Locate each line of the material that contains "keys", then return it.

···

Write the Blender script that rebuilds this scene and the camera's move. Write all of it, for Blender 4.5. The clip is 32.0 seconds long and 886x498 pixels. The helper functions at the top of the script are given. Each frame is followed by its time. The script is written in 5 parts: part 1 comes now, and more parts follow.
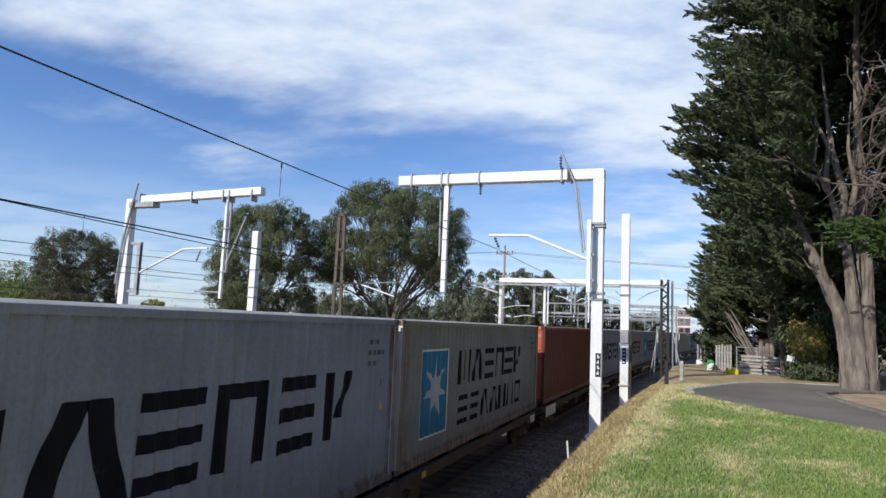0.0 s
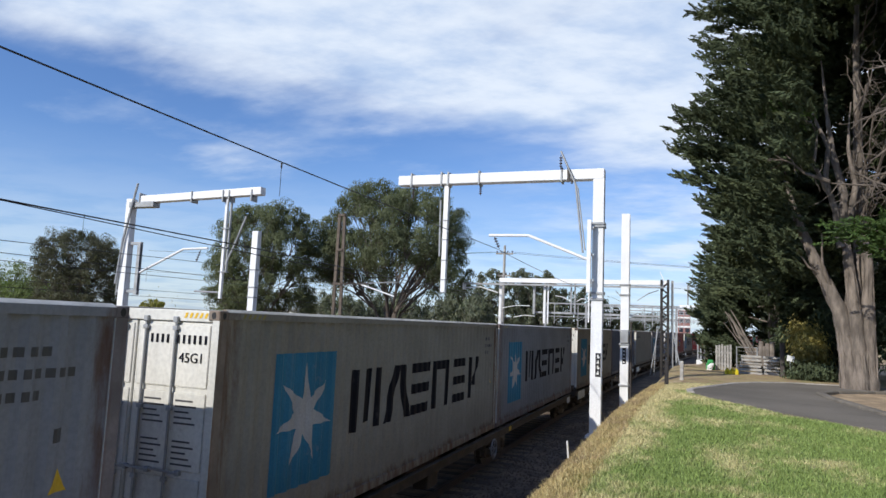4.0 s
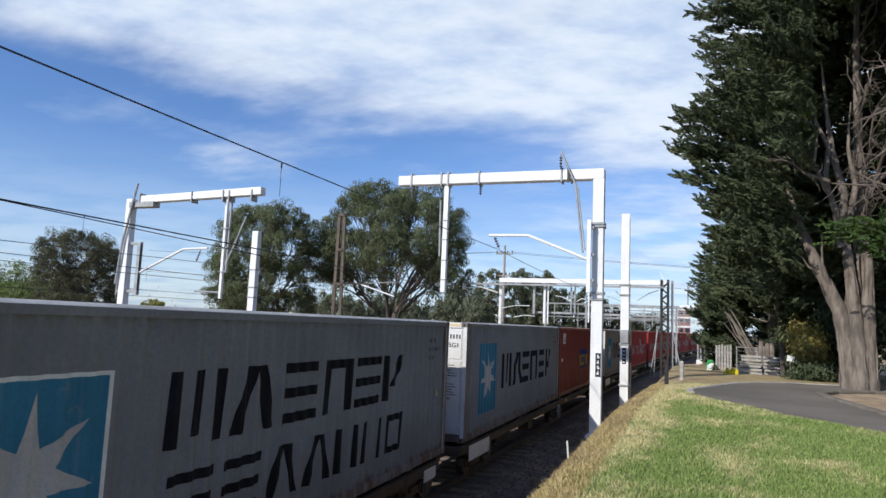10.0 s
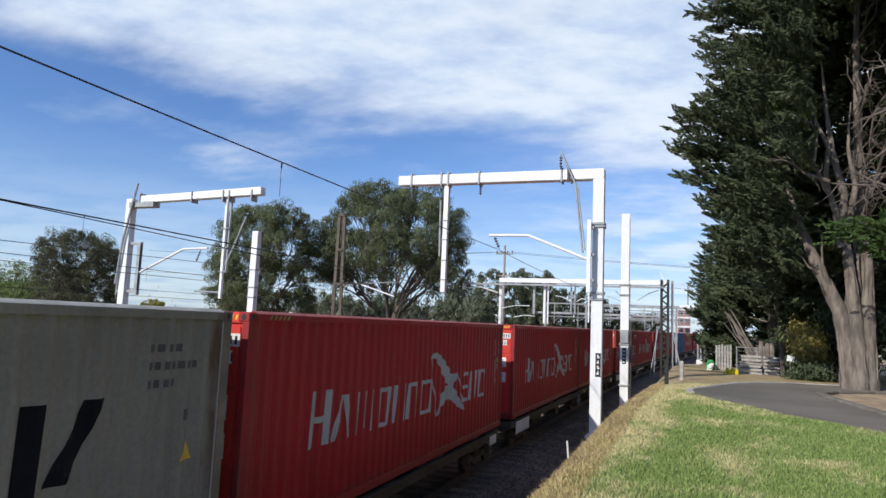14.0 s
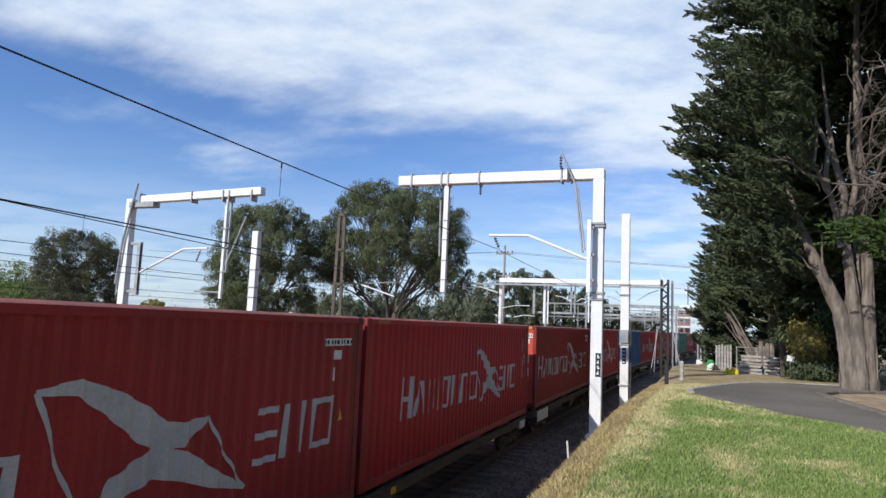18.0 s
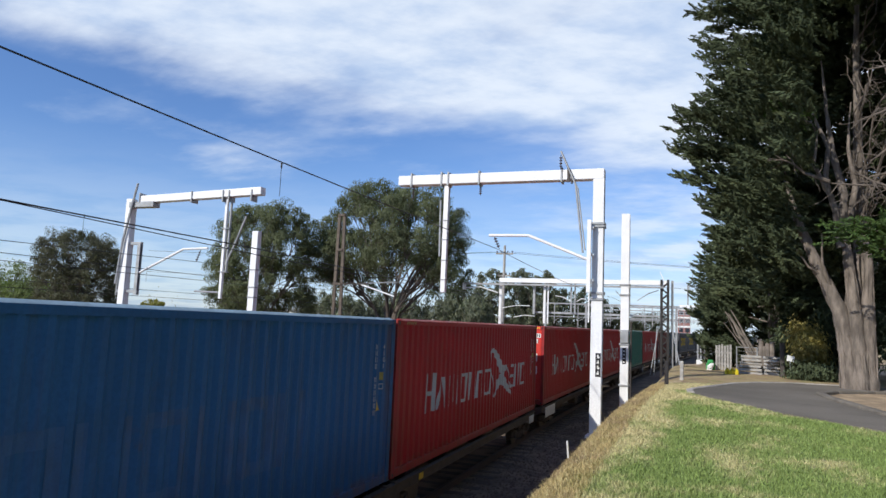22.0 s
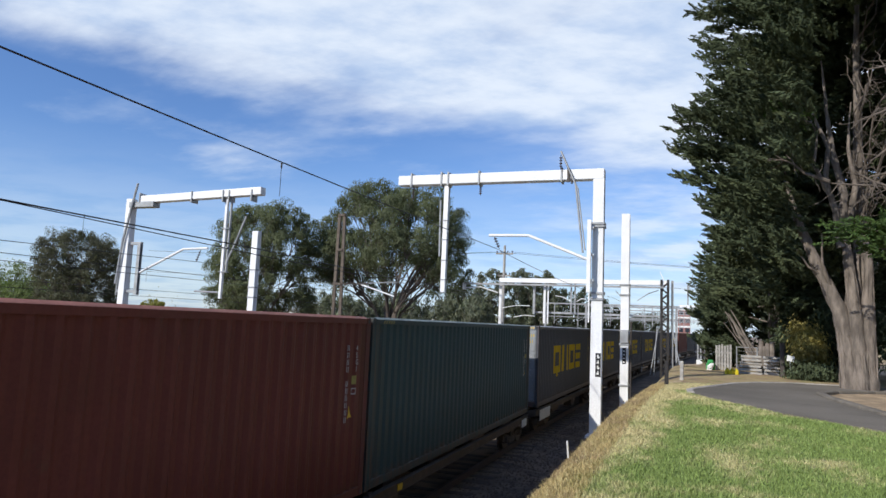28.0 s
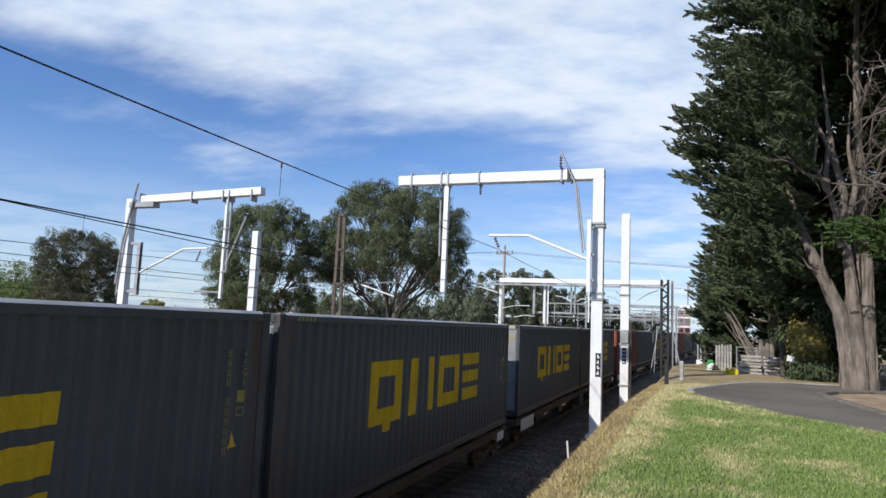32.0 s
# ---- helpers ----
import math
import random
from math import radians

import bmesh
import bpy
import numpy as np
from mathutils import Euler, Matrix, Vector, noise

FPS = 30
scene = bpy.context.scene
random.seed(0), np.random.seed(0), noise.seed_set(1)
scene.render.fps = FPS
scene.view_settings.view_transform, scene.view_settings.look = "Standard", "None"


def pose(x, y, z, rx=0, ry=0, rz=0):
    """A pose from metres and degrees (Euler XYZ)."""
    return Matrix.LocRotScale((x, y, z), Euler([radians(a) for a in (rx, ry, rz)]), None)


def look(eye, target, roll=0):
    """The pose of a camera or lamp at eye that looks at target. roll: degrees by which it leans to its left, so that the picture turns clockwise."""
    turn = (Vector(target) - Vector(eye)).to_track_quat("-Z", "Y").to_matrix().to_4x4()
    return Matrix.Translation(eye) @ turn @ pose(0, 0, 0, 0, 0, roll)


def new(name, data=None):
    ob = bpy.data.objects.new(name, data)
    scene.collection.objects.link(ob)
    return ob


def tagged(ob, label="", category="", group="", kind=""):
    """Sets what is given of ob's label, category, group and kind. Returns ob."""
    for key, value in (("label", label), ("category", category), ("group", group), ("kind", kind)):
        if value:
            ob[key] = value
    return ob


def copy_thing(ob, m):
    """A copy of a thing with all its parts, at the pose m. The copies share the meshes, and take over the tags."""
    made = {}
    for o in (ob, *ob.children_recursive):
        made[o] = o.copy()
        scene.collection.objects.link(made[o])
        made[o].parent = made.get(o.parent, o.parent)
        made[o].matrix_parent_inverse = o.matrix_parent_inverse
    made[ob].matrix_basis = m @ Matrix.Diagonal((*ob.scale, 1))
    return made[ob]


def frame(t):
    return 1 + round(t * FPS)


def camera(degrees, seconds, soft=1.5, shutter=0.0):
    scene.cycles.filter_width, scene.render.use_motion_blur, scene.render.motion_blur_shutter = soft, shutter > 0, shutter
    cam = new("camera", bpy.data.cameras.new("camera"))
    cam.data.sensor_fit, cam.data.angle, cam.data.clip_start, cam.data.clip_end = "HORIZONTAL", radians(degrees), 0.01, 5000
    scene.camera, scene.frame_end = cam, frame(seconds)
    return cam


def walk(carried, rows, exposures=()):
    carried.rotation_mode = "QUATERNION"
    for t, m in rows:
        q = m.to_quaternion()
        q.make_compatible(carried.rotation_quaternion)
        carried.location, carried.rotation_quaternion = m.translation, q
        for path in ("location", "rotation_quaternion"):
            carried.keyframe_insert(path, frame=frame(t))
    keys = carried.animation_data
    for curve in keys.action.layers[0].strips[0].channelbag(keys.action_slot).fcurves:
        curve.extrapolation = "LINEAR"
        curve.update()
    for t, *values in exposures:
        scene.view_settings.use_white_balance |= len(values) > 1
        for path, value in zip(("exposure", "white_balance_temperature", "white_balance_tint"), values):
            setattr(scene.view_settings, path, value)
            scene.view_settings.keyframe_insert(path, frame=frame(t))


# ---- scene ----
# ---------------------------------------------------------------- camera
EYE_Z = 3.90
cam = camera(67.34, 32.0, soft=1.5)
VIEW = look((0, 0, EYE_Z), (-0.342880, 0.932827, EYE_Z + 0.110583), 2.4492)
walk(cam, [(0.0, VIEW), (32.0, VIEW)], [(0.0, 0.0), (32.0, 0.0)])

# ---------------------------------------------------------------- sun and sky
SUN_AZ, SUN_EL = 30.0, 33.0        # sun behind the viewer, over the far side of the line
sx, sy, sz = -math.sin(radians(SUN_AZ)) * math.cos(radians(SUN_EL)), -math.cos(radians(SUN_AZ)) * math.cos(radians(SUN_EL)), math.sin(radians(SUN_EL))
sun = new("sun", bpy.data.lights.new("sun", "SUN"))
sun.data.energy, sun.data.angle, sun.data.color = 4.6, radians(0.53), (1.0, 0.955, 0.88)
sun.matrix_world = look((sx * 100, sy * 100, sz * 100), (0, 0, 0))

world = bpy.data.worlds.new("world")
scene.world = world
world.use_nodes = True


class Nodes:
    """Short-hand for wiring a node tree."""

    def __init__(self, tree):
        self.tree = tree
        tree.nodes.clear()

    def add(self, kind, sets=None, **inputs):
        n = self.tree.nodes.new(kind)
        for k, v in (sets or {}).items():
            setattr(n, k, v)
        for k, v in inputs.items():
            self.put(n, k.replace("_", " "), v)
        return n

    def put(self, n, key, v):
        s = n.inputs[int(key[1:])] if key[0] == "i" and key[1:].isdigit() else n.inputs[key]
        if isinstance(v, bpy.types.Node):
            v = v.outputs[0]
        if isinstance(v, bpy.types.NodeSocket):
            self.tree.links.new(v, s)
        else:
            s.default_value = v

    def math(self, op, a, b=0.0, c=0.0, clamp=False):
        return self.add("ShaderNodeMath", {"operation": op, "use_clamp": clamp}, i0=a, i1=b, i2=c)

    def smooth(self, x, lo, hi, a=0.0, b=1.0):
        n = self.add("ShaderNodeMapRange", {"interpolation_type": "SMOOTHSTEP"})
        for k, v in (("Value", x), ("From Min", lo), ("From Max", hi), ("To Min", a), ("To Max", b)):
            self.put(n, k, v)
        return n

    def mix(self, f, a, b, how="MIX"):
        n = self.add("ShaderNodeMix", {"data_type": "RGBA", "blend_type": how})
        self.put(n, "i0", f)
        for i, v in ((6, a), (7, b)):
            self.put(n, "i%d" % i, v if not isinstance(v, tuple) else (*v, 1.0)[:4])
        return n.outputs[2]

    def noise(self, vec, scale, detail=4.0, rough=0.55):
        n = self.add("ShaderNodeTexNoise")
        for k, v in (("Vector", vec), ("Scale", scale), ("Detail", detail), ("Roughness", rough)):
            self.put(n, k, v)
        return n

    def scaled(self, vec, s, loc=(0, 0, 0)):
        n = self.add("ShaderNodeMapping")
        for k, v in (("Vector", vec), ("Scale", s), ("Location", loc)):
            self.put(n, k, v)
        return n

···

• Solution to the problem:
    keys = carried.animation_data
    for curve in keys.action.layers[0].strips[0].channelbag(keys.action_slot).fcurves:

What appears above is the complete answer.